The objects were handed over at the Polish-German Forum in Berlin on Wednesday, during events marking the 35th anniversary of the Polish-German Treaty of Good Neighborly Relations and Friendly Cooperation.
Poland’s Ministry of Culture and National Heritage said the return was the result of cooperation with German partners and institutions involved in restitution on both sides. Culture and National Heritage Minister Marta Cienkowska attended the ceremony.
The recovered items include a fragment of a medieval manuscript containing Gaude Mater Polonia, a hymn that has played an important role in Polish religious and national culture.
Also returned were a ring believed to have belonged to the 16th century monarch King Sigismund I the Old, and 11 miniature railway exhibits from Warsaw’s prewar Museum of Communication.
Cienkowska said the return was a continuation of a new stage in Polish-German cooperation on cultural restitution, following earlier returns of Polish-Teutonic documents and a medieval sculpture fragment from Malbork, an important medieval town and the site of the largest brick castle in Europe.
“These are objects of enormous importance, priceless for Polish culture and Polish identity, looted during World War II,” she said.
Gaude Mater Polonia, meaning "Rejoice, Mother Poland," is a 13th-century hymn honoring St. Stanislaus of Szczepanów, a medieval bishop and patron saint of Poland. It is one of the oldest works of Polish-Latin religious lyric poetry.
The recovered manuscript fragment was found at the Staatsbibliothek zu Berlin. It probably dates from the second or third quarter of the 14th century and consists of six parchment leaves from a late medieval liturgical codex. It contains the text and musical notation of Gaude Mater Polonia.
Prewar stamps of the Płock Seminary Library survive on two of the leaves. Before World War II, the library was one of Poland’s most important historic church libraries. Its collection included more than 100 medieval manuscript codices and 422 incunabula, books printed before 1501.
The Gaude Mater Polonia fragment is believed to have been taken when, after the German invasion of Poland in 1939, the occupying authorities decided to remove the library’s most valuable manuscripts and early printed books. They were reportedly transported by rail through Sierpc to Königsberg (Królewiec).
The manuscript was identified in 2023 by Paweł Figurski of the Institute of Art of the Polish Academy of Sciences. It contains text variants different from the oldest complete version previously known from the Kielce antiphonary, a liturgical book containing chants. Researchers say it is probably the oldest surviving notation of the hymn.
The returned ring is believed, on the basis of historical accounts, to have belonged to Sigismund I the Old, a Jagiellonian king who ruled Poland from 1507 to 1548. It was removed from the royal tomb at Wawel Cathedral in Kraków in 1791 by Tadeusz Czacki, a Polish historian and co-founder of the Warsaw Society of Friends of Learning.
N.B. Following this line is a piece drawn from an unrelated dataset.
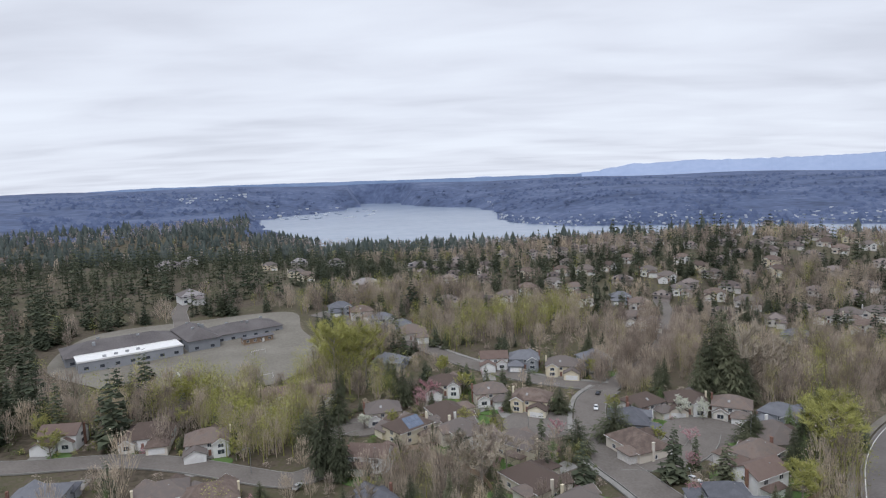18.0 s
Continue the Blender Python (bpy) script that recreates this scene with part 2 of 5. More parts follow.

Czacki’s aim was to safeguard royal jewels, many of which were later looted by Prussian troops in 1795. The ring was among objects later entrusted to Princess Izabela Czartoryska, founder of Poland’s first historical museum, the Temple of the Sibyl in Puławy.
The items were kept in the Royal Casket, a national deposit under the care of the Czartoryski family. After the opening of the Czartoryski Museum in Kraków in 1876, the casket was moved there.
In 1939, shortly before Nazi Germany attacked Poland, the most valuable objects from the Czartoryski collection were moved to the family palace in Sieniawa, in southeastern Poland, to protect them from wartime looting.
German troops entered the town in September and plundered the palace. The gold ring of Sigismund I is believed to have been stolen then.
The ring entered the collection of the Pforzheim Jewellery Museum in 1963 through a purchase. Polish experts examined it in 2022, and documentation later confirmed it as a Polish wartime loss.
Poland filed a restitution request with the German side in March 2023. The Pforzheim City Council voted on May 12 to return the ring. The ring will now go back to MNK Czartoryski Museum in Kraków.
The 11 miniature railway objects came from the collection of Warsaw’s Railway Museum, founded in 1928.
In 1938, the institution was transformed into the Museum of Communication. By the outbreak of World War II, it had gathered more than 4,000 exhibits, including nearly 400 models, 250 charts and diagrams, more than 550 photographs, and 8,000 books.
Some objects from the prewar Warsaw collection were later identified at the German Museum of Technology in Berlin.
In 2024, an employee of Poland’s culture ministry identified 11 of them on lostart.de, a German database of cultural property lost or displaced during Nazi rule and World War II.
The railway objects will now go to Museum Station in Warsaw, which continues the tradition of collecting railway heritage linked to the prewar Museum of Communication.
The culture ministry said it is currently conducting more than 200 restitution proceedings in 18 countries. Since 2008, 915 lost cultural objects have returned to Poland.